Uééé? Mas tu tá vivo?!!! 14/01/2007

-- Você é o Mederovsk?

-- Uéééé? Mas tu tá vivo?

Com cara de espanto, me interrogou um antigo companheiro das lides de antanho no velho Mato Grosso.

Bati três vezes na madeira que sustenta o beiral do boteco.

Senti uma sensação estranha, até esquisita.

Uma sensação nova, diferente, ressuscitei e não sabia.

-- Lamento desapontar, mas se morri, um sacerdote vodu me fez regressar a vida e não estou naquele estado maléfico com o corpo malcheiroso e sem alma.

O infeliz ainda insistiu:

-- Me falaram que tu tinha passado dessa pra outra......

-- Amigo, não entendo muito de dessas coisas, mas não estou em um estado de transe cataléptico como ¨morto vivo¨, nem reduzido ao nível mental de uma pessoa lobotomizada, uma pessoa a quem se extirpou parte do cérebro.

Senti um calafrio na “espinha” e insisti com o espantado amigo:

-- Me disseram que morto não fala, que morto não vê, que morto não chora, que morto não pensa, me disseram que morto não fala o que pensa, mas eu falo, eu vejo, eu choro, eu penso... Não! Eu não sou morto-vivo.

-- Seuzé (Seuzé é o dono do boteco com a cerveja mais gelado do Coxipó).

-- Seu Zé, traga mais uma bem geláaaaada!

E, para espanto dos transeuntes, alcoólatras, bêbados contumazes, dos que me acompanhavam, de mim mesmo e de outros freqüentadores do festejado ambiente barístico passei a recitar em voz alta um poema que dizem ser de Pablo Neruda:

-- “Morre lentamente quem não viaja, quem não lê, quem não ouve música, quem não encontra graça em si mesmo.

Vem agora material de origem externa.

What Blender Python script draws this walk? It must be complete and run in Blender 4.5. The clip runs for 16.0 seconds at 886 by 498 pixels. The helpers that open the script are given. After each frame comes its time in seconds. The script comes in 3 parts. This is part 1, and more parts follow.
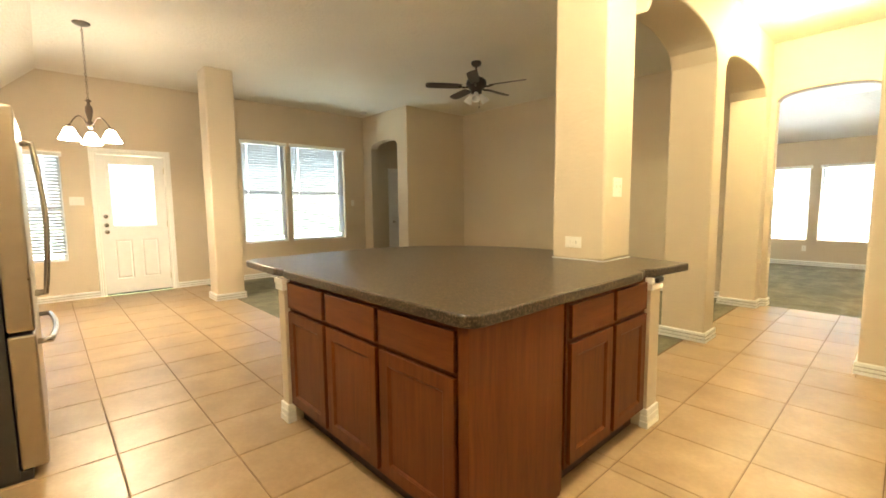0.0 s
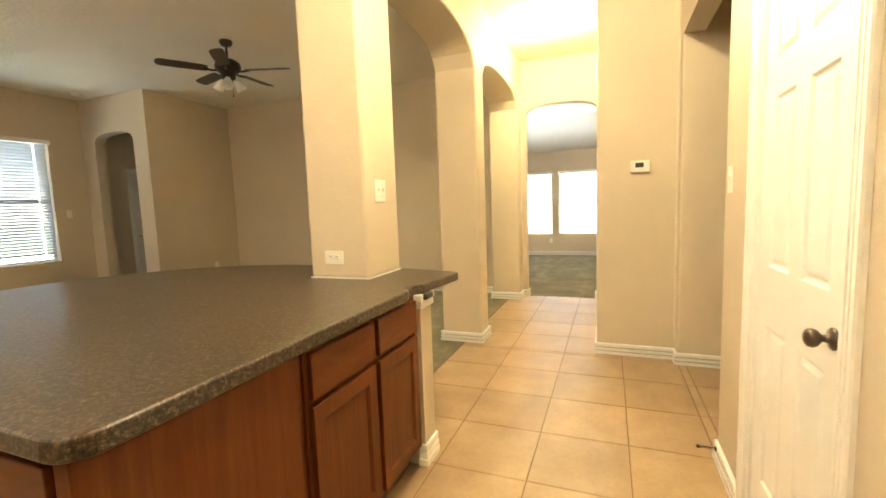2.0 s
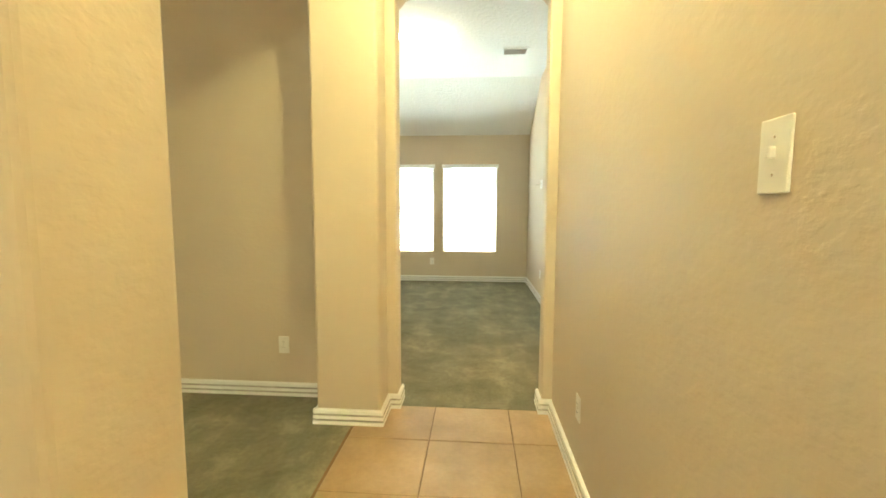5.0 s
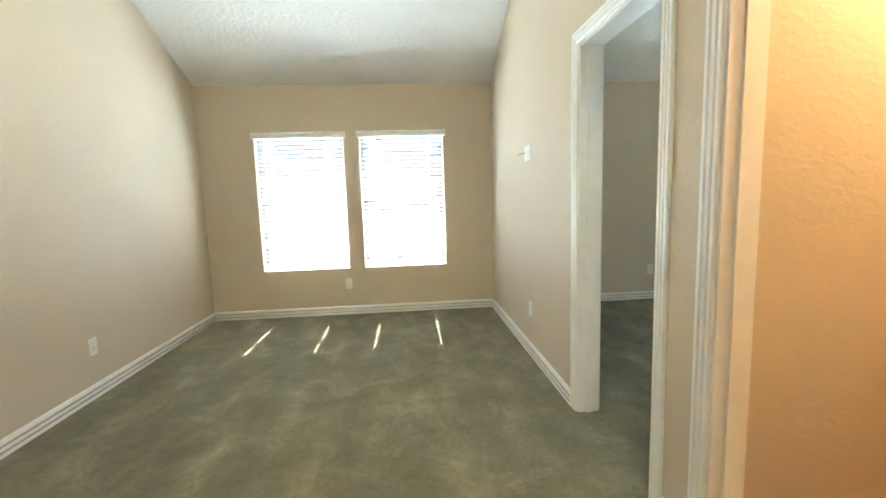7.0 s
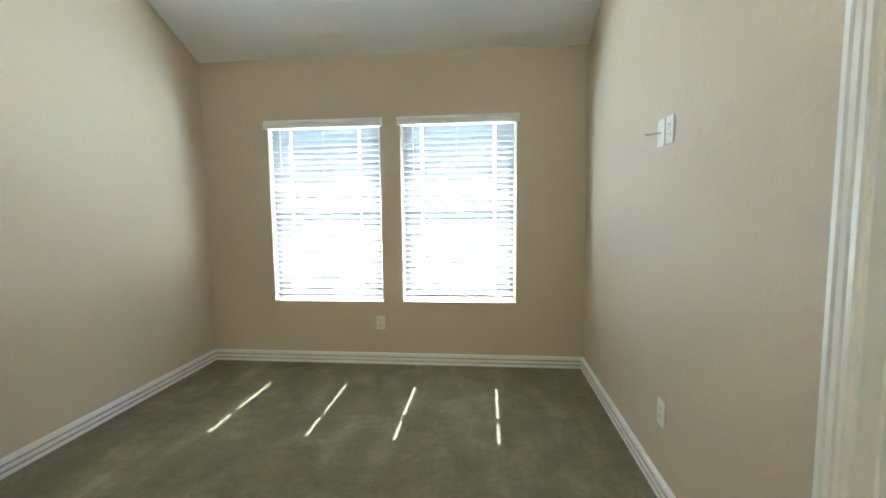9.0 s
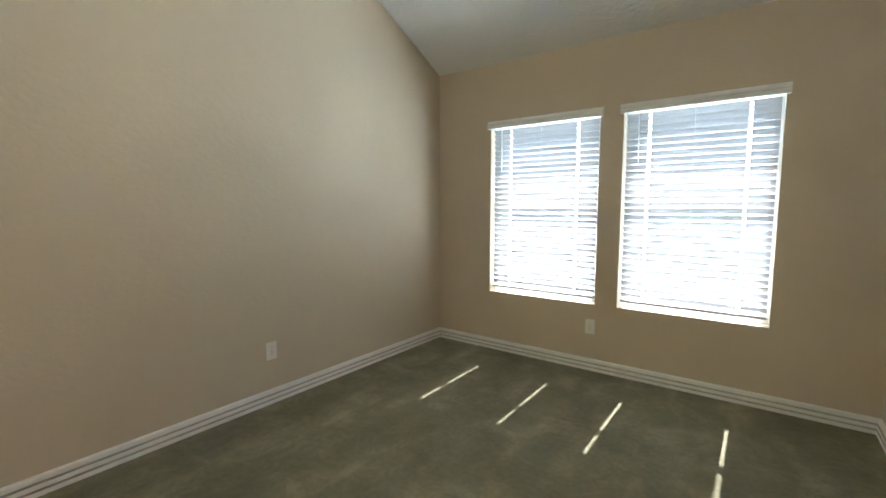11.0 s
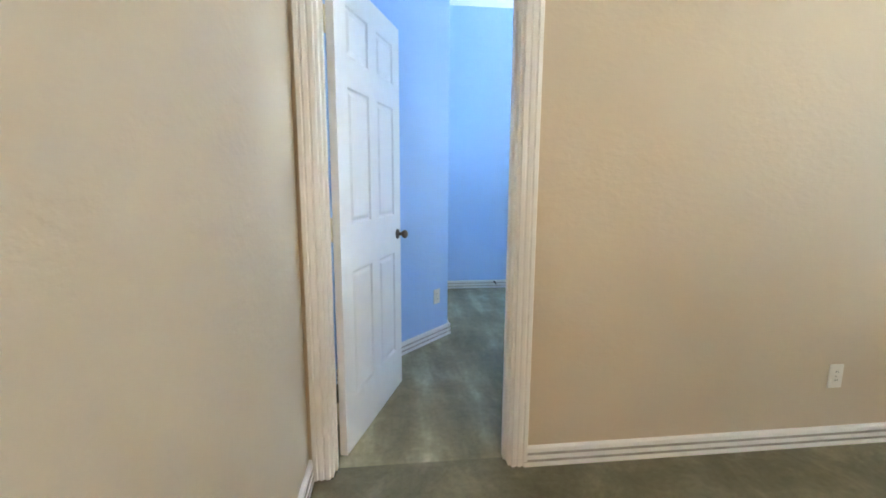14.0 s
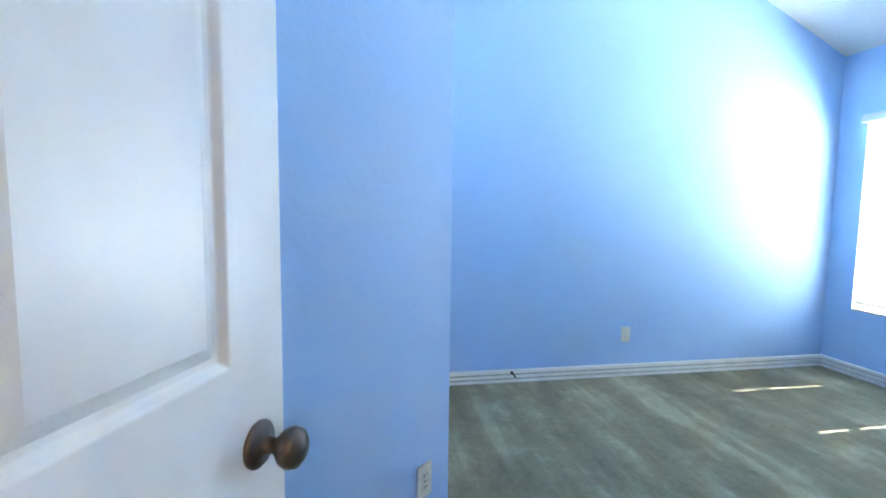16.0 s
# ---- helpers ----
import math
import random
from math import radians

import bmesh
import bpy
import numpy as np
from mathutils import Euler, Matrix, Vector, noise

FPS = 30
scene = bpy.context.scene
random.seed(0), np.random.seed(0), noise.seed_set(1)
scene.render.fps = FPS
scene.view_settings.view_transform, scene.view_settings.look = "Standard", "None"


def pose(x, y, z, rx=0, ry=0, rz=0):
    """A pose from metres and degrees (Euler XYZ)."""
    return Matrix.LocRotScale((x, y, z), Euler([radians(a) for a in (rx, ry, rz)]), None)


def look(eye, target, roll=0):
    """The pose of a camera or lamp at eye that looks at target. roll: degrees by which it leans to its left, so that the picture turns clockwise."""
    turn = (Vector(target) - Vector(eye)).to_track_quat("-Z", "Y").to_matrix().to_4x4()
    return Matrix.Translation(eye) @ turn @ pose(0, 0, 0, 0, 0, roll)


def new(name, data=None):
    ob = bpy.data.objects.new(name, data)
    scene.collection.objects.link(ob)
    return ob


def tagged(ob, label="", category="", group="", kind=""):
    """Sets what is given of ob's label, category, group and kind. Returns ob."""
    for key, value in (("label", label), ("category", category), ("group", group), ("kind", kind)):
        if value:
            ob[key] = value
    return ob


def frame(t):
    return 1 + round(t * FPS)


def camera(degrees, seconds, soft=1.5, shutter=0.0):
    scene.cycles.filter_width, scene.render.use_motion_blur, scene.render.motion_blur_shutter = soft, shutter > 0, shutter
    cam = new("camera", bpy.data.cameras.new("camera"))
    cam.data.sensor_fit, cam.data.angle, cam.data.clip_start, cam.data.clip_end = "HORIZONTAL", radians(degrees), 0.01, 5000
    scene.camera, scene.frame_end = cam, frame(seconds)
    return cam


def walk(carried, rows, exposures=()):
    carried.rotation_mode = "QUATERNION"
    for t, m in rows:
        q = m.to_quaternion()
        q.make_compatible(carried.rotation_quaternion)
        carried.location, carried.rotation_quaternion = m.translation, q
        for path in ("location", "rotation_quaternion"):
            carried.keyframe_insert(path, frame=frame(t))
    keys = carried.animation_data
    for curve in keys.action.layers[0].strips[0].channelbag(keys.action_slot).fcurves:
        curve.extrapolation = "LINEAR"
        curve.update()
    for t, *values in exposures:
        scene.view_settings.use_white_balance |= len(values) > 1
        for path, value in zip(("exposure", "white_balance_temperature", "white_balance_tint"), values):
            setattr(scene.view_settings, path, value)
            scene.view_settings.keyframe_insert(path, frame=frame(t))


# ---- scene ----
cam = camera(91.7, 16.0, soft=1.7)

PATH = [
    (0, (-0.218, -11.321, 1.278), (-1.681, -9.971, 1.079), -0.6),
    (0.5, (-0.216, -11.31, 1.278), (-1.668, -9.948, 1.086), -0.8),
    (1, (-0.211, -11.264, 1.282), (-1.612, -9.852, 1.079), -1.4),
    (1.5, (-0.199, -11.106, 1.273), (-1.324, -9.47, 1.031), -2.2),
    (2, (-0.315, -10.735, 1.293), (-1.036, -8.88, 1.092), -2.0),
    (2.5, (-0.375, -10.237, 1.265), (-0.814, -8.292, 1.116), -1.7),
    (3, (-0.450, -9.738, 1.28), (-0.932, -7.813, 1.029), -0.9),
    (3.5, (-0.560, -9.172, 1.296), (-0.876, -7.217, 1.018), -1.5),
    (4, (-0.656, -8.609, 1.285), (-0.973, -6.654, 1.011), -0.2),
    (4.5, (-0.811, -8.023, 1.282), (-1.107, -6.065, 1.005), -0.5),
    (5, (-0.889, -7.425, 1.265), (-1.038, -5.440, 1.076), 0.2),
    (5.2, (-0.899, -7.175, 1.259), (-1.005, -5.183, 1.096), -0.2),
    (7.3, (-0.945, -4.493, 1.281), (-0.782, -2.514, 1.037), -1.8),
    (7.5, (-0.925, -4.314, 1.286), (-0.83, -2.328, 1.067), -1.0),
    (8, (-0.874, -3.953, 1.263), (-0.81, -1.97, 1.011), -0.4),
    (8.2, (-0.856, -3.803, 1.274), (-0.765, -1.818, 1.047), -0.9),
    (10.3, (-0.605, -3.313, 1.241), (-1.591, -1.582, 1.067), 0.3),
    (10.5, (-0.591, -3.311, 1.252), (-1.636, -1.615, 1.071), 0.3),
    (11, (-0.605, -3.324, 1.266), (-1.79, -1.724, 1.075), 0.1),
    (11.5, (-0.669, -3.363, 1.262), (-2.028, -1.911, 1.057), 0.3),
    (12, (-0.766, -3.447, 1.252), (-2.354, -2.249, 1.042), 1.2),
    (12.5, (-0.845, -3.525, 1.252), (-2.592, -2.575, 1.037), 1.1),
    (13, (-0.931, -3.641, 1.255), (-2.802, -2.986, 0.987), 2.3),
    (13.5, (-1.131, -3.78, 1.264), (-3.081, -3.399, 1.028), -0.0),
    (14, (-1.428, -3.851, 1.234), (-3.391, -3.628, 0.924), 0.3),
    (14.5, (-1.892, -3.837, 1.28), (-3.875, -3.772, 1.032), 1.1),
    (15, (-2.388, -3.834, 1.278), (-4.37, -3.673, 1.064), 0.6),
    (15.5, (-2.837, -3.775, 1.264), (-4.804, -3.503, 1.028), 0.0),
    (16, (-3.350, -3.700, 1.218), (-5.316, -3.370, 1.055), 0.7),
]
EXPOSURES = [(0, 4.07, 6450, 9), (2.0, 4.05, 6600, 12), (4.0, 3.95, 6550, 5), (5.2, 3.9, 6500, -4), (7.3, 3.82, 5700, 5), (8.2, 3.66, 5450, 5), (10.3, 2.88, 5800, 7), (12.0, 3.0, 5900, 9), (13.5, 3.6, 6000, 10), (15.0, 3.78, 6150, 10), (16, 3.73, 6200, 10)]
walk(cam, [(t, look(eye, target, roll)) for t, eye, target, roll in PATH], EXPOSURES)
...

Morre lentamente quem destrói o seu amor-próprio,
quem não se deixa ajudar.

Morre lentamente quem se transforma em escravo do hábito, repetindo todos os dias os mesmos trajetos, quem não muda de marca, não se arrisca a vestir uma nova cor ou não conversa com quem não conhece.

Morre lentamente quem faz da televisão o seu guru.

Morre lentamente quem evita uma paixão, quem prefere o preto sobre o branco e os pontos sobre os “is” em detrimento de um redemoinho de emoções, justamente as que resgatam o brilho dos olhos, sorrisos dos bocejos, corações aos tropeços e sentimentos.

(…).

Evitemos a morte em doses suaves, recordando sempre que estar vivo exige um esforço muito maior do que o simples fato de respirar. “

Passado o transe,depois de várias “saideiras”, depois da “penúltima”, no caminho de casa, encafifei uns pensamentos sorumbáticos:

-- Quem vai chorar o pranto mais sincero quando eu for dar o passo eterno?

-- Quem vai cometer os pecados que só eu cometia?

-- Se eu morrer muito cedo por imperfeição de um dia na direção?

O corpo ralado, coração se recusando a bater...

-- Se eu morrer cedo, vejam vocês...

-- Se eu morrer cedo lembrem-se que no meio da desesperança mantive sempre acesa a chama...

-- Se eu morrer cedo lembrem-se:

Viajei por caminhos pedregosos
cercado de ventos corajosos
fui nada mais do que eu...

-- Se eu morrer muito cedo sem ver os netos? Que triste será esse fim...

-- Se eu morrer cedo de infarto quem terá como eu tive pensamentos primaveris pornográficos?

--Se eu morrer cedo de preocupação quem vai pegar na minha mão?

-- Se eu morrer cedo de saudade dos meus amores miseráveis quem plantará a saudade como eu plantei?

-- Se eu morrer cedo quem vai fazer como eu o que ninguém fez?

E, tu amigo,se eu morrer cedo eternize-me em tuas lembranças, senão eu volto e puxo o teu pé!

-- Uéééé? Mas tu tá vivo?

...

*Em homenagem ao Violante e o Navarro, testemunhas de minha “volta”.